Rates of convergence of two related Taylor series

Question

Suppose $f(x)$ is real-analytic on an interval $I$ containing some points $a,b,a+b$. Then we have $$ f(a+b) = \sum_{k=0}^{\infty}\frac{f^{(k)}(a)}{k!}b^k\qquad (= T(f;a+b)_a) $$Reversing the roles of $a$ and $b$, we also have $$ f(a+b) = \sum_{k=0}^{\infty}\frac{f^{(k)}(b)}{k!}a^k\qquad (= T(f;a+b)_b) $$There are interesting things to say about the cases $a=0$, $a=-b$, etc.

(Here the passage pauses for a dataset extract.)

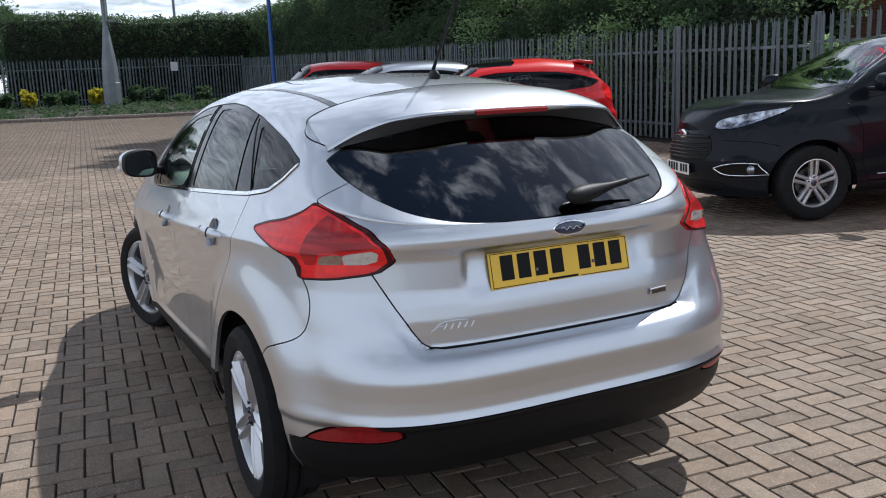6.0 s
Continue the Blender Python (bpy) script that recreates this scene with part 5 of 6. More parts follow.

My question: suppose $0<b<a$. Is there a function $f(x)$ such that $T(f;a+b)_a$ converges slower than $T(f;a+b)_b$? Numerical experimentation with some common choices seems to suggest not; things like $f(x)=\sin(2x),$ $a=4/5$, $b=77/100$ worked for the first $30$-or-so even cases, but not afterwards. Likewise, I don't think it works for $e^x$, $1/(1-x)$ as long as $a,b,a+b\in(-1,1)$, or several other standard choices.

Answer 1

The question you asked can be formulated in the following way:

Let $f$ be a real analytic function on an interval $I$ that contains three points $a, b, c$. Suppose $b < a < c$, and suppose that the Taylor series of $f$ at the points $b$ and $a$ both converge at $c$, then is it true that the Taylor series at $b$ cannot converge faster?

The answer is yes when the Taylor series has a finite radius of convergence at $a$. Denote this radius of convergence by $R$, the following is a sketch of the proof:

By a bit of complex analysis, we have that the radius of convergence of the Taylor series centered at $b$ is at most $R + a-b$.

These two facts mean (i) that the Taylor series at $a$ converges like the geometric series with ratio $\frac{c-a}{R}$ and (ii) the Taylor series at $b$ converges like a geometric series with ratio at least $\frac{c - b}{R + a - b} > \frac{c-a}{R}$. This tells you (with a bit of standard epsilon-delta argument) that

• For any $\epsilon > 0$ there exists a constant $C_\epsilon$ such that the remainder term of approximating $f(c)$ by the Taylor polynomial centered at $a$ of degree $N$ is $\leq C_\epsilon |\frac{c-a}{R} + \epsilon |^N$.
• For any $\epsilon > 0$ there exists a constant $D_\epsilon$ such that there is a increasing sequence $(N_i)_{i = \{0, 1, \ldots \}}$ such that the remainder term of approximating $f(c)$ by the Taylor polynomial centered at $a$ of degree $N_i$ is $\geq D_\epsilon | \frac{c - b}{R + a - b} - \epsilon |^{N_i}$.
• And therefore for a subsequence of $(N_i)$, you have that the remainder of the polynomial centered at $b$ must be larger than the polynomial centered at $a$, and hence it is not possible that the series converges slower based at $a$ than based at $b$.

Answer 2

Here's another class of functions for which the claim is true.

Let $I$ be an interval containing $a, b, c$ satisfying $b < a < c$. If $f$ is a real analytic function on $I$ such that

1. The Taylor series of $f$ centered at $a$ (and $b$) converges at the point $c$
2. Every derivative $f^{(n)}$ is monotonic on $I$

then the Taylor series based at $b$ converges slower than the Taylor series based at $a$.

This class in particular contains $e^x$ and $\frac{1}{1-x}$ and many of the standard functions. (For example, this also includes any of the trig functions on the interval $(0, \pi/2)$.)

In this case the proof is a bit simpler: there is an explicit formula for the remainder term $R_n(x;a)$ for the Taylor polynomial of degree $n$ based at $a$, namely

$$ R_n(x;a) = \frac{1}{n!} \int_a^x (x-t)^n f^{(n+1)}(t) ~dt $$

Under the assumptions, then we have that

$$ R_n(c;b) - R_n(c;a) = D_n(b;a) = \frac{1}{n!} \int_b^a (c-t)^n f^{(n+1)}(t) ~dt $$

and all three of $R_n(c;b)$, $R_n(c;a)$, and $D_n(b;a)$ have the same sign by the monotonicity assumption.